SHORT TASK →
Your task is to reproduce word for word the lines running from the line containing "setattr(scene.view_settings, path, value)" to the line containing "scene.view_settings.keyframe_insert(path, frame=frame(t))", inclusive. Nothing else belongs in the answer.

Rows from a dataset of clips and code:
* Start *

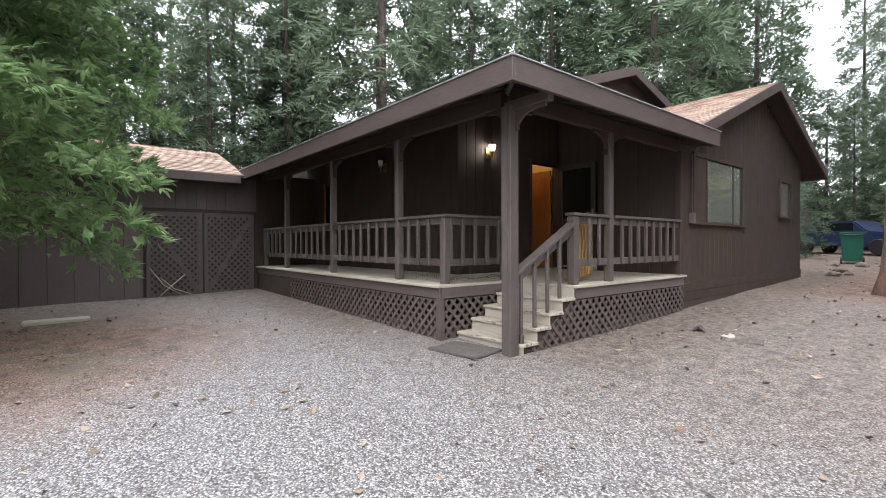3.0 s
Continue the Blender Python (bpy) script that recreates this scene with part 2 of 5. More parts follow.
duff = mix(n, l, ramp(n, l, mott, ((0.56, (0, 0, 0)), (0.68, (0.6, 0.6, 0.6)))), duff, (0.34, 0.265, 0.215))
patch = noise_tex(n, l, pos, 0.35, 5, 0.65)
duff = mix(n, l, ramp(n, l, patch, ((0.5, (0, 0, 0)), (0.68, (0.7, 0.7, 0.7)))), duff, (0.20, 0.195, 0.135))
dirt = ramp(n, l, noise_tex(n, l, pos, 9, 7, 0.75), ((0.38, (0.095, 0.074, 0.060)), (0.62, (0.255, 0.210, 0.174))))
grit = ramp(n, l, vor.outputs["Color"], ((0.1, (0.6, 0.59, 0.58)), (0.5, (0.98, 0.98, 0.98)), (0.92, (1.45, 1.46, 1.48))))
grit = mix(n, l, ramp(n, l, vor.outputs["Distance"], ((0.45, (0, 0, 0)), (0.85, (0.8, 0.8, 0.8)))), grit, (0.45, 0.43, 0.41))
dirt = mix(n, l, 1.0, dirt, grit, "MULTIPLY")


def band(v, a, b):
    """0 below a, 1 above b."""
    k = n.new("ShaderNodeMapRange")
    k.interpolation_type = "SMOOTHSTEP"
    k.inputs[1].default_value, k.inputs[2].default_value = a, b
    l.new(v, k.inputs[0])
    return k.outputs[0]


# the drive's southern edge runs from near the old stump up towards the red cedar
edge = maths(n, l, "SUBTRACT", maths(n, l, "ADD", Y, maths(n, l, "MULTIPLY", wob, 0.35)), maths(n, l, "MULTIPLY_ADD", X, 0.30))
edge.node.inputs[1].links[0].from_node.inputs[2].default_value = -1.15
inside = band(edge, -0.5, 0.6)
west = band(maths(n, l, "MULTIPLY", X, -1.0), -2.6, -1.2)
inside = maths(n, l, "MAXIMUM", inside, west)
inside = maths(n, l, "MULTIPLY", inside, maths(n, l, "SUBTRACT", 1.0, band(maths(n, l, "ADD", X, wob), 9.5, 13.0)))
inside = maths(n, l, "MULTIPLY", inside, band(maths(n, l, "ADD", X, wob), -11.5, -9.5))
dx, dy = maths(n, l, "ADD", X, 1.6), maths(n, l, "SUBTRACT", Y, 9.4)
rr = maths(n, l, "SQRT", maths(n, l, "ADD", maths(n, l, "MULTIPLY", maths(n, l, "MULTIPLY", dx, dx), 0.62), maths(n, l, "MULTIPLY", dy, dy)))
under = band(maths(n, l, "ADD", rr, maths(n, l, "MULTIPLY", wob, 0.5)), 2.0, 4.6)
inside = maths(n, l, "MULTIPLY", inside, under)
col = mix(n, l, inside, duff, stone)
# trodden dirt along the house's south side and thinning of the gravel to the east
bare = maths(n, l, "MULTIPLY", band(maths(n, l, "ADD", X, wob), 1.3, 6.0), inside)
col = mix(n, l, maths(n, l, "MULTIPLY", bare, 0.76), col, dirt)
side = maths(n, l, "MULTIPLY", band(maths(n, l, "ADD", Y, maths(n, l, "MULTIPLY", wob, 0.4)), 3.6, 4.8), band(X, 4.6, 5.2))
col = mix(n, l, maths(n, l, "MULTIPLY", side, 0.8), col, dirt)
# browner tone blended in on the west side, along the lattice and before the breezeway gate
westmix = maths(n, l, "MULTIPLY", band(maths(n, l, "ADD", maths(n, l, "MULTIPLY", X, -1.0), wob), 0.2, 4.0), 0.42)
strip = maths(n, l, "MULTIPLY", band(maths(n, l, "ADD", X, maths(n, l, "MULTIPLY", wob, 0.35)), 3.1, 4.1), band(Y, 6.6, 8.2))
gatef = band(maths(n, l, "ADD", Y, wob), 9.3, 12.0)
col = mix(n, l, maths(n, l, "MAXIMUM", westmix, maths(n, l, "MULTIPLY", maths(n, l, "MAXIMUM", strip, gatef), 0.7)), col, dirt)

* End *
* Start *

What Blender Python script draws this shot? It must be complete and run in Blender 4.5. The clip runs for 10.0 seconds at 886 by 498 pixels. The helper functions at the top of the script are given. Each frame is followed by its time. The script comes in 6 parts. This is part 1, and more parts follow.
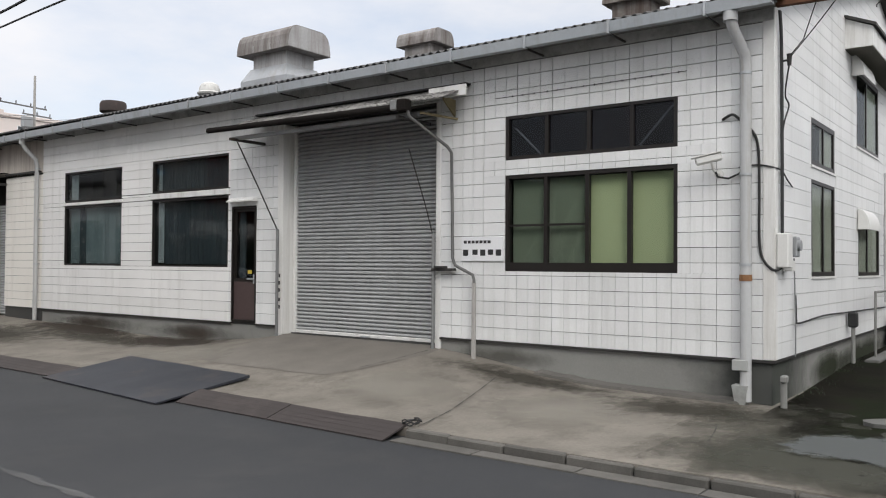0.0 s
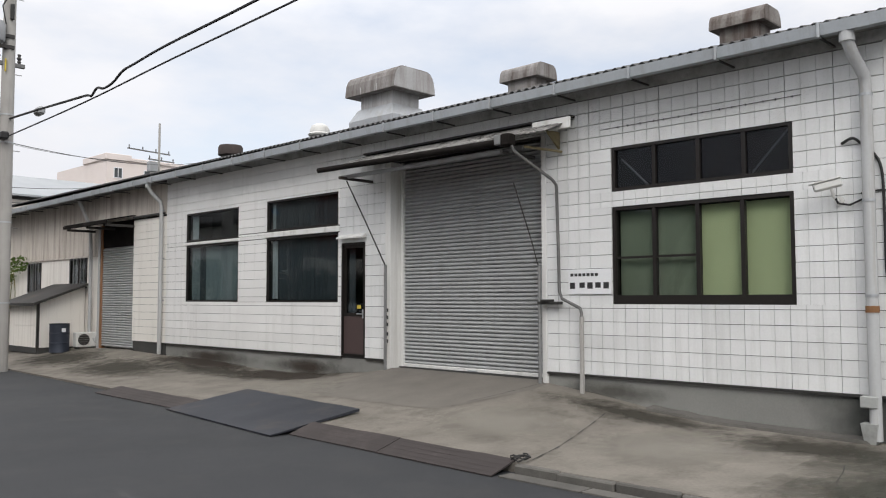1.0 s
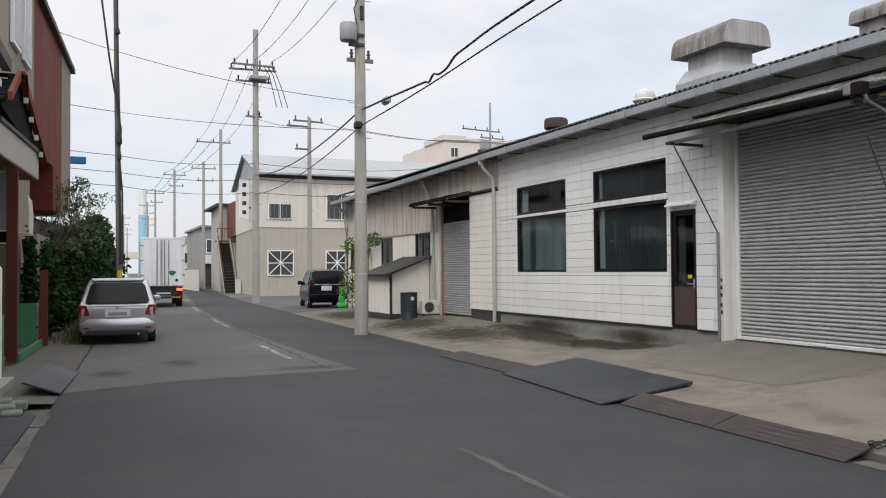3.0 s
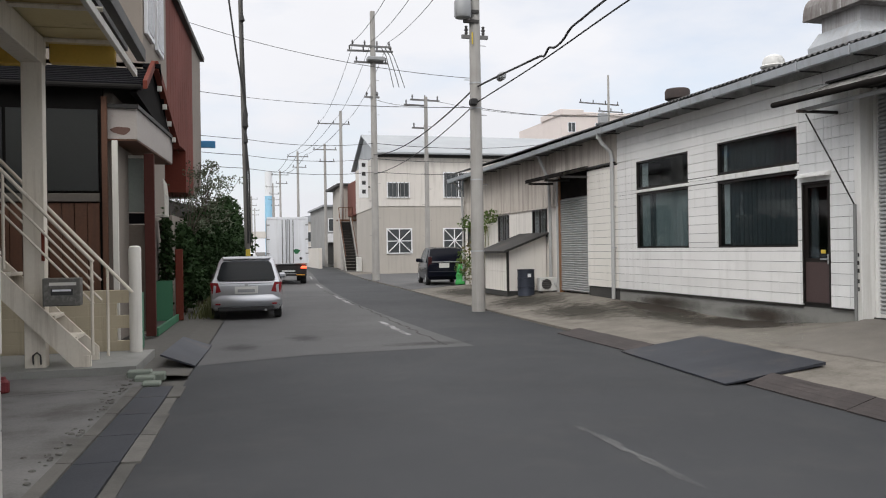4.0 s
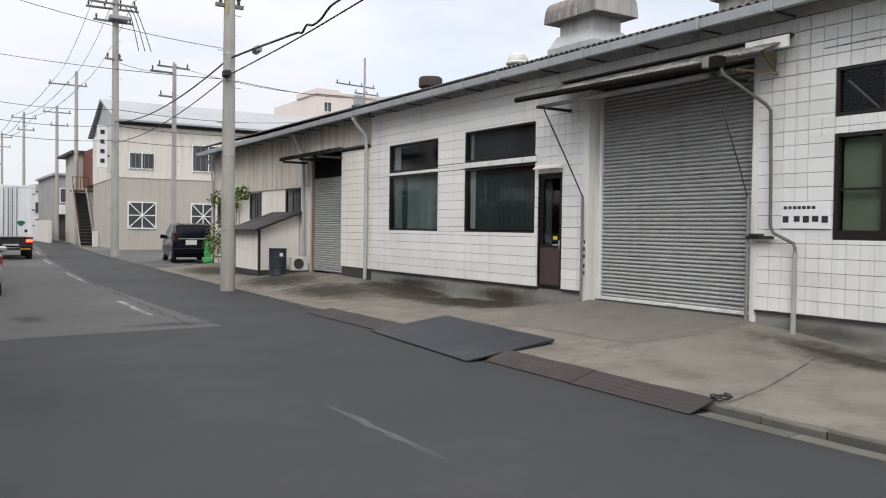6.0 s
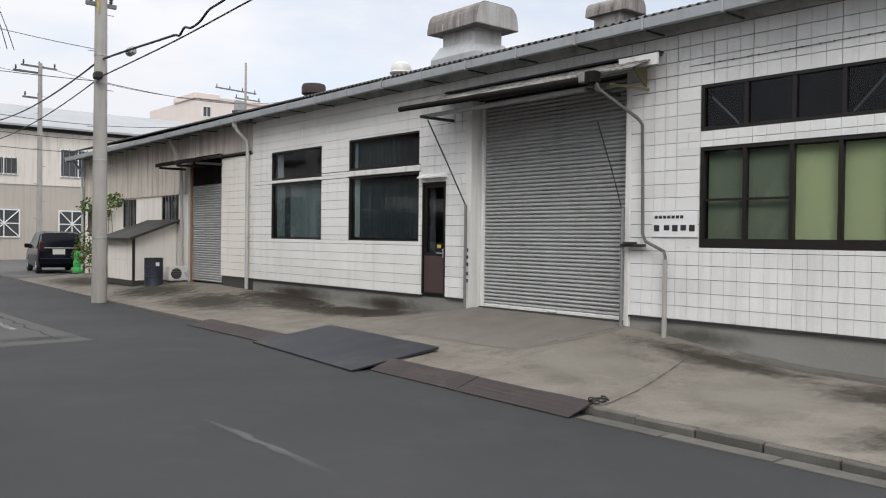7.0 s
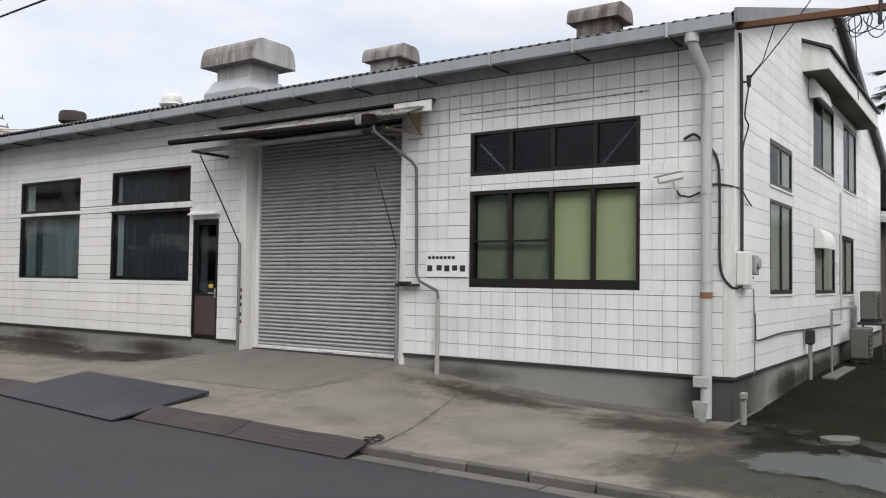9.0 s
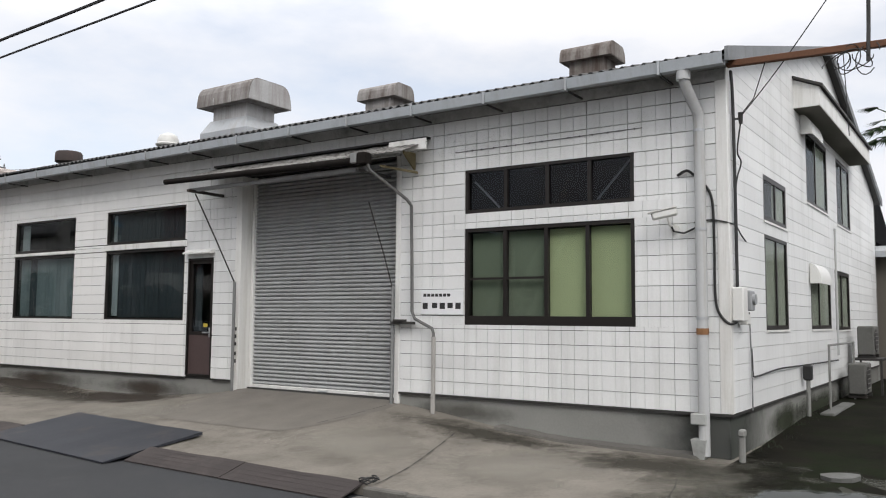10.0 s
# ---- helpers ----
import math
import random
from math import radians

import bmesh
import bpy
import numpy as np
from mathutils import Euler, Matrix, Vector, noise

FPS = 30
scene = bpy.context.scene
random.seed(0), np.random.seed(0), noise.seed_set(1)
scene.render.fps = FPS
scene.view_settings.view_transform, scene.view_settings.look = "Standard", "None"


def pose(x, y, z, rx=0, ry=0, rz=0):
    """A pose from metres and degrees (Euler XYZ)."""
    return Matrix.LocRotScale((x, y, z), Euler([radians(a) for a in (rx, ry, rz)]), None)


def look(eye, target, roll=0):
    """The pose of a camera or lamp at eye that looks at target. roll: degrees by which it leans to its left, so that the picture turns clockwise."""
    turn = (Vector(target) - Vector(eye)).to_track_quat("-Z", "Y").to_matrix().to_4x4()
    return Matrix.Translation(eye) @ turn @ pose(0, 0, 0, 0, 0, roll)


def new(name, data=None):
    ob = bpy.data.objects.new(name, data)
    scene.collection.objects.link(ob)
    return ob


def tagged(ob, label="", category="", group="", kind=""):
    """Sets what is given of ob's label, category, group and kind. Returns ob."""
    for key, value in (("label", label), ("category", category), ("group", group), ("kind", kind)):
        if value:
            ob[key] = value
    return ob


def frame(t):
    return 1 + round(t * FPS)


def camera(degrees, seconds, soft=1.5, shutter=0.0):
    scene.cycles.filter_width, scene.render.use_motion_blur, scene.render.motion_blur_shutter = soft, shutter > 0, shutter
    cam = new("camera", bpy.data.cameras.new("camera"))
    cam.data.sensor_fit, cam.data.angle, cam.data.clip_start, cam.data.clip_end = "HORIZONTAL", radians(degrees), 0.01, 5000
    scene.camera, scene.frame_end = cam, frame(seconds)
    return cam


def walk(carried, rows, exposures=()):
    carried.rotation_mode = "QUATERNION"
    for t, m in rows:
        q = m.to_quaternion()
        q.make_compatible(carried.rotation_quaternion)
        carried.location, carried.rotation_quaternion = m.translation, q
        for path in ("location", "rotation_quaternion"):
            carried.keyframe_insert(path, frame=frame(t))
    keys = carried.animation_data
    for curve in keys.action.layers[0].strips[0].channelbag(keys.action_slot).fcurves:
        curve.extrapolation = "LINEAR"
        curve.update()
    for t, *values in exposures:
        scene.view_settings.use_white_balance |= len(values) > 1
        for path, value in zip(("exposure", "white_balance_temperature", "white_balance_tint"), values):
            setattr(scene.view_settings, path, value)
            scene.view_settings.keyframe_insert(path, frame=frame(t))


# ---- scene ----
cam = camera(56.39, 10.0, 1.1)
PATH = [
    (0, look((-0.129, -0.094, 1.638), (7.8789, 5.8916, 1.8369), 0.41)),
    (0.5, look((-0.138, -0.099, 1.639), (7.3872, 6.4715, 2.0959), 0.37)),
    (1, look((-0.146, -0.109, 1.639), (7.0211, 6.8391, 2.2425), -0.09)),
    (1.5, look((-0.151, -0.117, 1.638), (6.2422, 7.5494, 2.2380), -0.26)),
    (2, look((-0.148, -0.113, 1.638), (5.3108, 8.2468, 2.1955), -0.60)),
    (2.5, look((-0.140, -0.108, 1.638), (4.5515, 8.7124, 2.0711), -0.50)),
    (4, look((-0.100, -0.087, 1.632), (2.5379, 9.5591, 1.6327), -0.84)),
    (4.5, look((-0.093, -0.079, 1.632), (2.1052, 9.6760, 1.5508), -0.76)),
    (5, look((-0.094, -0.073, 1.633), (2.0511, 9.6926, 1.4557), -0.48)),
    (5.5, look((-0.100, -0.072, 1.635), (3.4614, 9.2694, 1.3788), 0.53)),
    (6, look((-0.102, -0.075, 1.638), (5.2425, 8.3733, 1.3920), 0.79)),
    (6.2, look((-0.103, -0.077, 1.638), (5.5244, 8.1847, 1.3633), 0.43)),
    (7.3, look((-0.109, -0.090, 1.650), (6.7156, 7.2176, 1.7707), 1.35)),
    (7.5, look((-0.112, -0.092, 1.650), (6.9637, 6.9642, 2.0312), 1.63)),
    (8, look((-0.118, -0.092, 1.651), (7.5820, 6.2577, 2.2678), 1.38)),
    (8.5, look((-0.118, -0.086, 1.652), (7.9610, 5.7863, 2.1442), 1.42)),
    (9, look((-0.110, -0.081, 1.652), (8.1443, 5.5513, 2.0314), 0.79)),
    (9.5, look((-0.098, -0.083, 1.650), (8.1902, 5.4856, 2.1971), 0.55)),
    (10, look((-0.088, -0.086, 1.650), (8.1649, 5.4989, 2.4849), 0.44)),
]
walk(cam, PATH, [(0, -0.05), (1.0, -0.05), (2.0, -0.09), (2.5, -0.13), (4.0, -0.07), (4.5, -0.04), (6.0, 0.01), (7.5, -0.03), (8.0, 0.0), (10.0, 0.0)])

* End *

FINAL RESULT →
            setattr(scene.view_settings, path, value)
            scene.view_settings.keyframe_insert(path, frame=frame(t))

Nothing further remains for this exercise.